In a `newdata' argument is supplied, most methods will need to create
a model matrix as if the newdata had originally been used (but with
na.action as set on the predict method, defaulting to na.pass).
A typical piece of code is

    m <- model.frame(Terms, newdata, na.action = na.action,
		     xlev = object$xlevels)
    if(!is.null(cl <- attr(Terms, "dataClasses"))) .checkMFClasses(cl, m)
    X <- model.matrix(Terms, m, contrasts = object$contrasts)

Note the use of the saved levels and saved contrasts, and the safety
check on the classes of the variables found by model.frame (which of
course need not be found in `newdata').  Safe prediction from terms
involving poly(), bs() and so on will happen without needing any code
in the predict() method as this is handled in model.frame.default().

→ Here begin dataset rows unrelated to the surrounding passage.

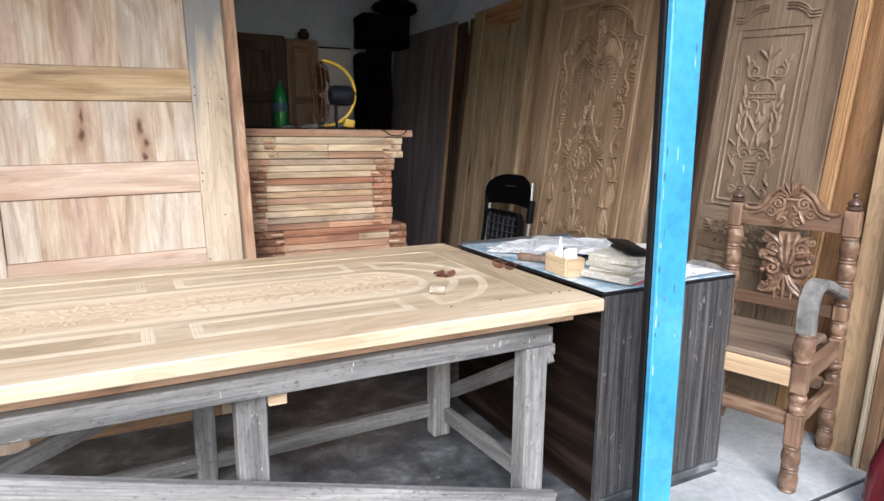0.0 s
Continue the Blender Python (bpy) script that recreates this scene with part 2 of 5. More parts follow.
def pale(name, marks=(), knots=0.0):
    return wood(name, (0.42, 0.28, 0.18), (0.62, 0.49, 0.365), (0.74, 0.65, 0.53), 0.62, 10.0, 0.13, 0.06, stain=(0.42, 0.26, 0.16), knots=knots, spread=0.8, sat=0.84, knot=(0.1, 0.042, 0.02), streak=(3.0, 16.0), rings=0.09, vary=0.25, streaks=0.08, gloss=0.3, marks=marks, along=1.7)


PALE = pale("pale_timber")
PALE_KNOTTY = pale("knotty_pale_timber", knots=1.0)
PALE_RIDGE = pale("pale_timber_with_branch_knots", ((0.062, 0.0, 0.11, 0.022), (-0.012, 0.006, 0.085, 0.04)))
PALE_CHAIN = pale("pale_timber_with_row_of_knots", ((0.02, 0.008, 0.12, 0.042), (-0.05, -0.012, 0.06, 0.03), (-0.1, 0.0, 0.055, 0.034)))
PALE_PINK = wood("pink_timber", (0.44, 0.275, 0.19), (0.6, 0.43, 0.32), (0.7, 0.55, 0.435), 0.62, 8, 0.14, 0.06, stain=(0.48, 0.29, 0.19), knots=0.9, spread=0.8, knot=(0.18, 0.085, 0.05), sat=0.82, rings=0.1, streaks=0.09, gloss=0.3, along=1.5)
PALE_BLUE = wood("grey_stained_timber", (0.5, 0.37, 0.23), (0.66, 0.53, 0.375), (0.75, 0.655, 0.5), 0.6, 4, 0.14, 0.03, stain=(0.54, 0.41, 0.28), knots=0.3, zone=(2.4, 1.0, (0.24, 0.27, 0.3)), sat=0.82, rings=0.16)
SALMON_PALE = wood("pale_salmon_timber", (0.48, 0.28, 0.17), (0.64, 0.41, 0.27), (0.74, 0.53, 0.38), 0.6, 5, 0.2, 0.06, stain=(0.33, 0.15, 0.08), knots=0.9, sat=0.95, rings=0.22)
RAILGOLD = wood("golden_rail_timber", (0.42, 0.265, 0.13), (0.6, 0.43, 0.24), (0.71, 0.56, 0.36), 0.6, 7, 0.2, 0.05, stain=(0.2, 0.11, 0.055), knots=1.0, streak=(1.6, 20.0), rings=0.1, sat=0.95)
GOLD = wood("fresh_sanded_timber", (0.44, 0.322, 0.195), (0.645, 0.505, 0.345), (0.76, 0.635, 0.475), 0.42, 5, 0.34, 0.1, stain=(0.43, 0.3, 0.175), spread=0.8, gloss=0.5, sat=0.95, streak=(0.8, 9.0), rings=0.2, streaks=0.13)
GOLD_FIELD = wood("sanded_field_timber", (0.41, 0.3, 0.18), (0.6, 0.465, 0.305), (0.74, 0.605, 0.43), 0.42, 4, 0.22, 0.08, stain=(0.33, 0.235, 0.135), spread=1.0, sat=0.88, streak=(0.9, 7.0), rings=0.2, streaks=0.14)
GOLD_EDGE = wood("fresh_planed_edge", (0.6, 0.435, 0.27), (0.74, 0.585, 0.405), (0.82, 0.69, 0.52), 0.45, 5, 0.2, 0.05, spread=0.8, sat=0.89, rings=0.12, streaks=0.07)
GOLD_LIGHT = wood("routed_moulding", (0.62, 0.495, 0.34), (0.75, 0.63, 0.465), (0.83, 0.73, 0.57), 0.45, 8, 0.18, 0.04, sat=0.9, rings=0.08, streaks=0.04)
TEAK = wood("brown_door_timber", (0.17, 0.11, 0.066), (0.325, 0.225, 0.143), (0.46, 0.337, 0.228), 0.55, 5, 0.34, 0.08, sat=1.0, rings=0.14, gloss=0.3, streaks=0.08)
TEAKGREY = wood("grey_brown_door_timber", (0.135, 0.094, 0.064), (0.24, 0.175, 0.123), (0.335, 0.257, 0.188), 0.55, 5, 0.34, 0.08, sat=0.98, rings=0.14, gloss=0.25, streaks=0.08)
GREYTEAK = wood("grey_brown_timber", (0.13, 0.1, 0.07), (0.2, 0.16, 0.115), (0.27, 0.225, 0.17), 0.85, 8, 0.3, 0.1, sat=0.9, gloss=0.12)
PALEEDGE = wood("pale_edge_timber", (0.3, 0.24, 0.165), (0.42, 0.345, 0.25), (0.52, 0.445, 0.34), 0.85, 8, 0.3, 0.1, sat=0.9, gloss=0.12)
RUSSET = wood("russet_board_timber", (0.19, 0.105, 0.056), (0.33, 0.19, 0.105), (0.43, 0.265, 0.157), 0.55, 6, 0.3, 0.1, sat=1.05, rings=0.2, gloss=0.22)
STRIP = wood("orange_strip_timber", (0.3, 0.17, 0.085), (0.45, 0.28, 0.155), (0.56, 0.38, 0.235), 0.55, 8, 0.3, 0.1, sat=1.05, rings=0.2, gloss=0.25)
TEAK_PALE = wood("knotty_plank_timber", (0.21, 0.145, 0.082), (0.34, 0.25, 0.15), (0.45, 0.35, 0.225), 0.6, 5, 0.36, 0.13, knots=1.0, rings=0.16, sat=0.9, gloss=0.25, streaks=0.09)
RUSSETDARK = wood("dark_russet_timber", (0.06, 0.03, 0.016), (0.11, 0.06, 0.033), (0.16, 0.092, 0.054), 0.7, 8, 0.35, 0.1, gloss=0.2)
FRONTBOARD = wood("tan_board_timber", (0.34, 0.225, 0.13), (0.48, 0.335, 0.2), (0.58, 0.425, 0.27), 0.6, 4, 0.25, 0.06, knots=0.9, rings=0.2, sat=0.95, gloss=0.25, streaks=0.12)
STRIPPALE = wood("tan_edge_timber", (0.3, 0.2, 0.125), (0.42, 0.3, 0.2), (0.52, 0.39, 0.28), 0.6, 8, 0.3, 0.1, sat=0.9, rings=0.2)
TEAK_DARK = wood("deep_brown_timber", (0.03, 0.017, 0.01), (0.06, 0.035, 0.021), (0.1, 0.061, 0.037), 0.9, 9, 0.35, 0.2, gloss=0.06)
# brown door timber with the shade of the room's far end in its colour
SHADEDBACKDOOR = wood("shaded_brown_timber", (0.06, 0.037, 0.022), (0.105, 0.067, 0.04), (0.15, 0.1, 0.06), 0.7, 7, 0.35, 0.12, gloss=0.2)
ORANGE = wood("orange_timber", (0.2, 0.11, 0.056), (0.31, 0.185, 0.1), (0.42, 0.27, 0.155), 0.55, 8, 0.3, 0.15, sat=0.95, stain=(0.16, 0.08, 0.04), rings=0.2)
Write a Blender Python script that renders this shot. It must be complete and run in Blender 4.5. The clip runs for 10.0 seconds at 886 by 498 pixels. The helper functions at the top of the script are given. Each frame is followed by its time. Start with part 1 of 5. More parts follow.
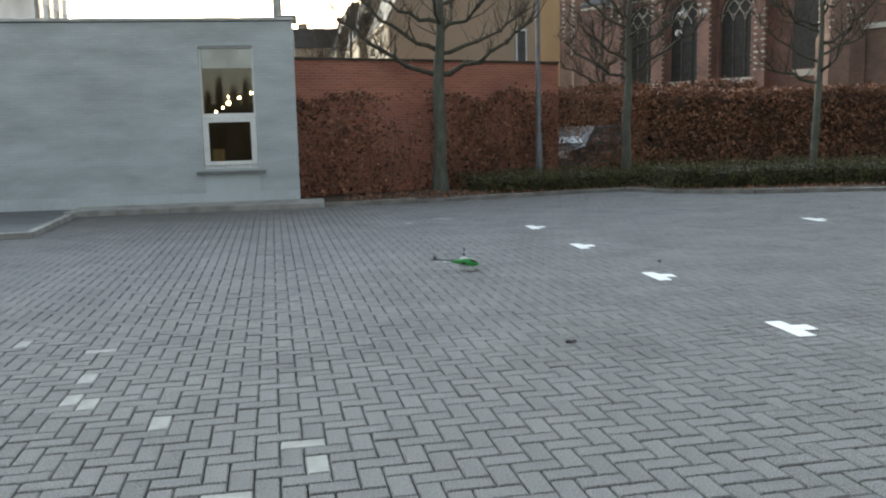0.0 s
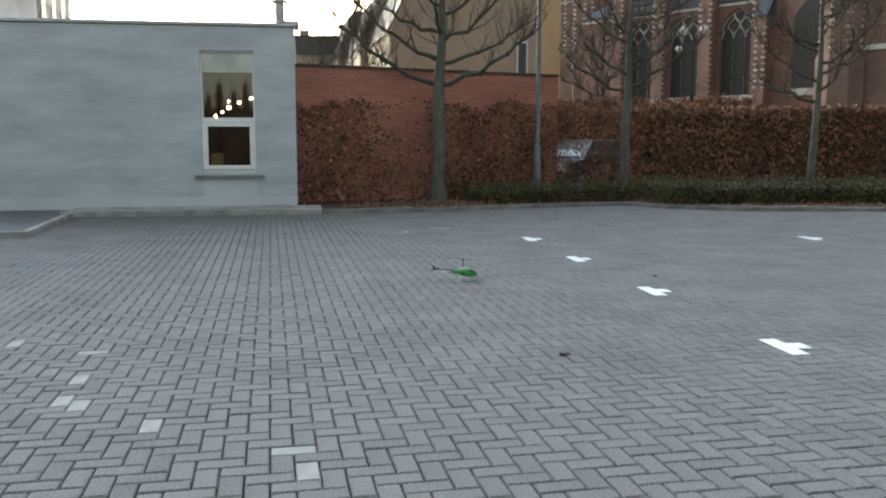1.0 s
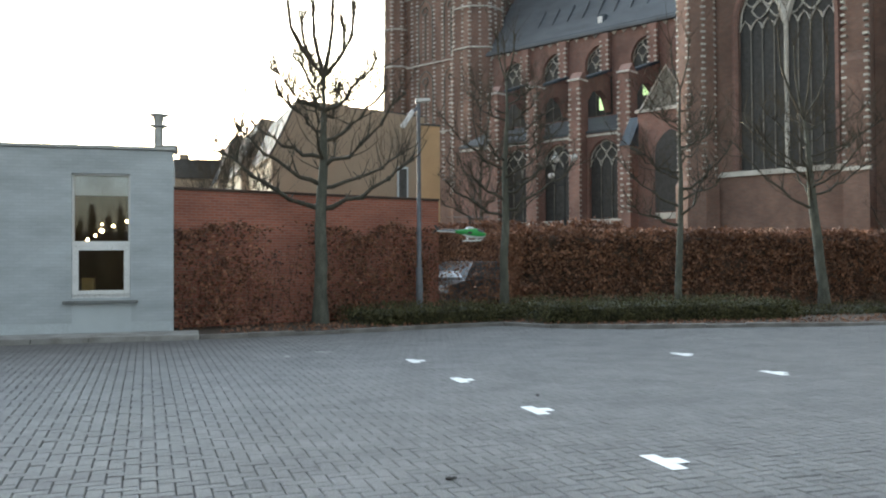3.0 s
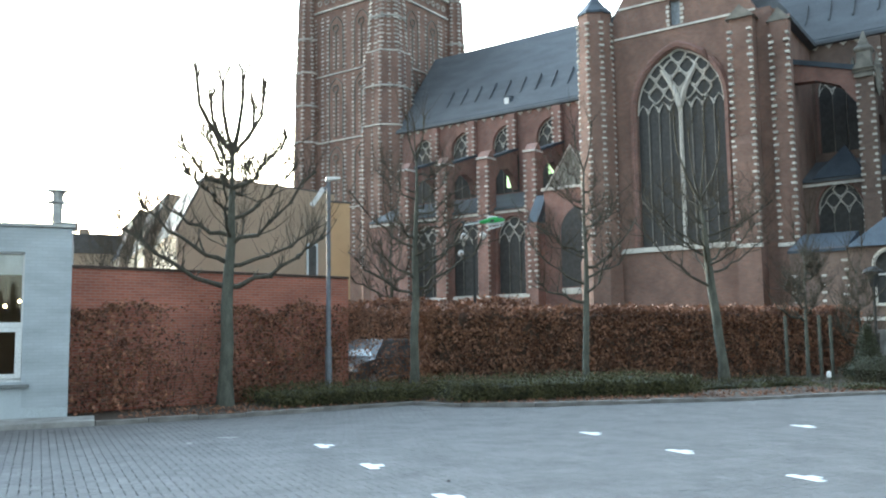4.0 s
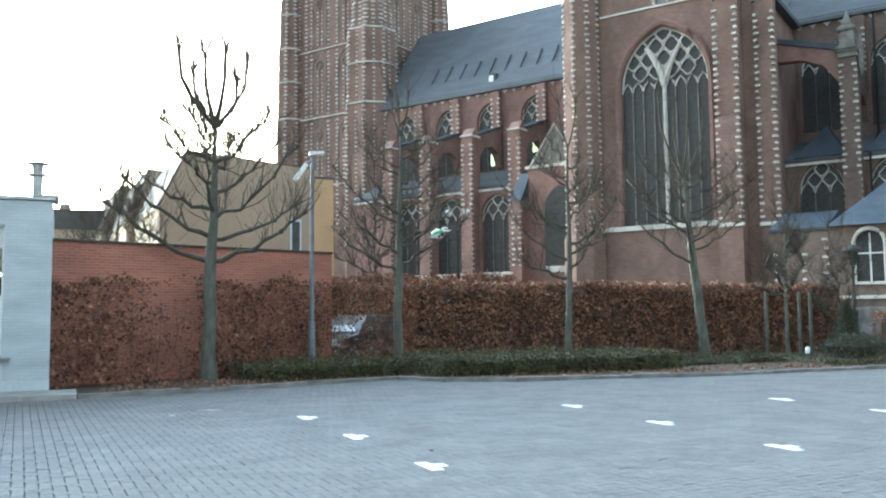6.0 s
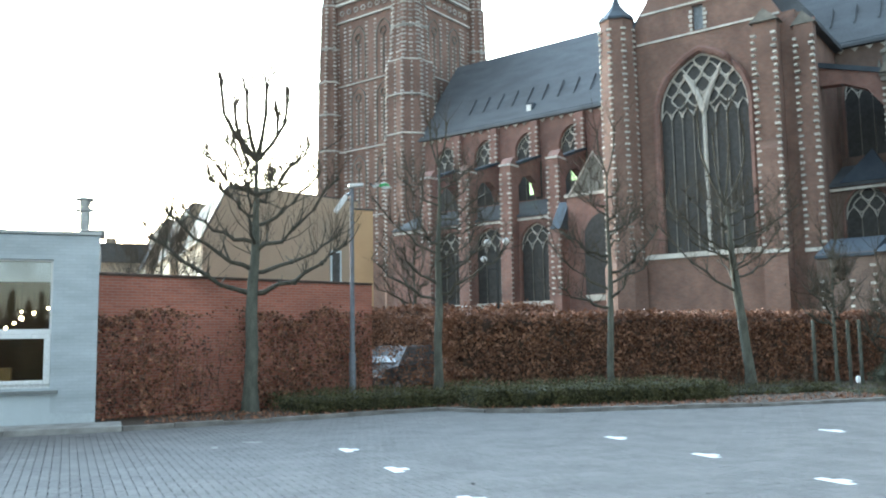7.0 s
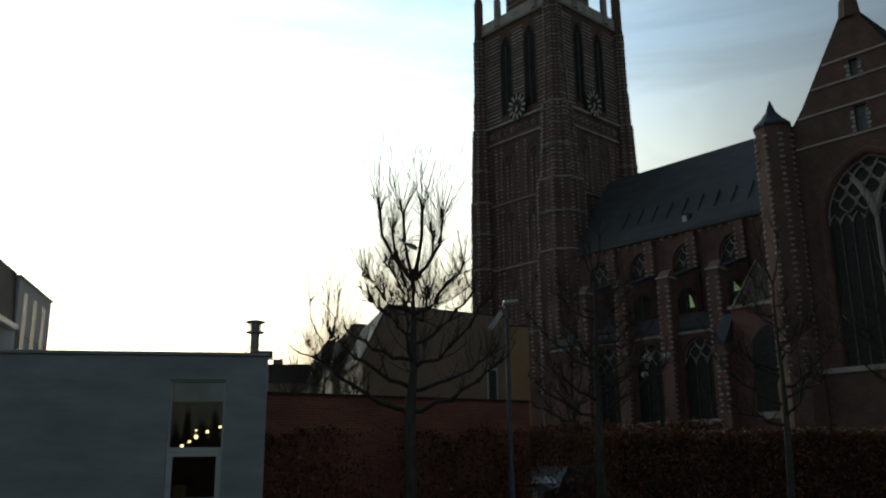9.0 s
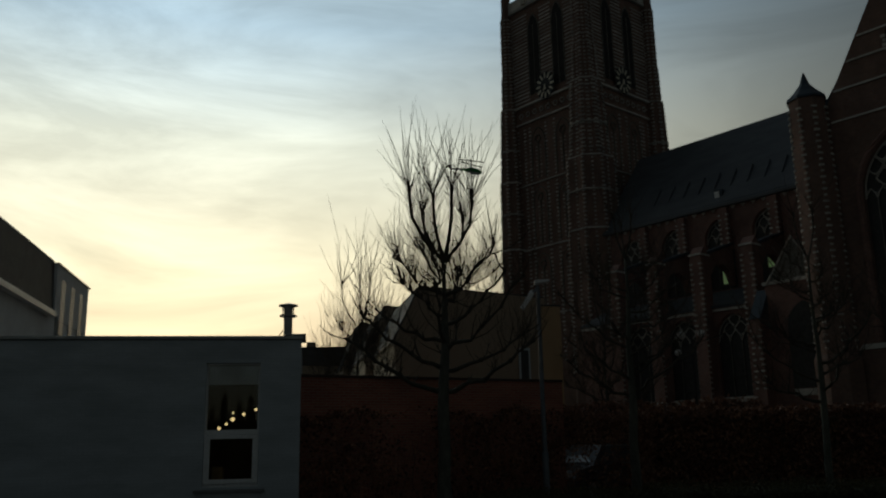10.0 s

If your code is like rpart() and handles ordered and unordered factors
differently use .checkMFClasses(cl, m, TRUE) --- this is not needed
for code like lm() as both the set of levels of the factors and the
contrasts used at fit time are recorded in the fit object and
retrieved by the predict() method.


model.frame() methods
=====================

model.frame() methods are most often used to retrieve or recreate the
model frame from the fitted object, with no other arguments.  For
fitting functions following the standard pattern outlined in this
document no method is needed: as from R 1.9.0 model.frame.default()
will work.

One reason that a special method might be needed is to retrieve
columns of the data frame that correspond to arguments of the orginal
call other than `formula', `subset' and `weights': for example the glm
method handles `offset', `etastart' and `mustart'.

If you have a model.frame() method it should

- return the `model' component of the fit (and there are no other arguments).

- establish a suitable environment within which to look for variables.
  The standard recipe is

        fcall <- formula$call
	## drop unneeded args
        fcall[[1]] <- as.name("model.frame")
	if (is.null(env <- environment(formula$terms))) env <- parent.frame()
        eval(fcall, env)

- allow ... to specify at least `data', `na.action` or `subset'.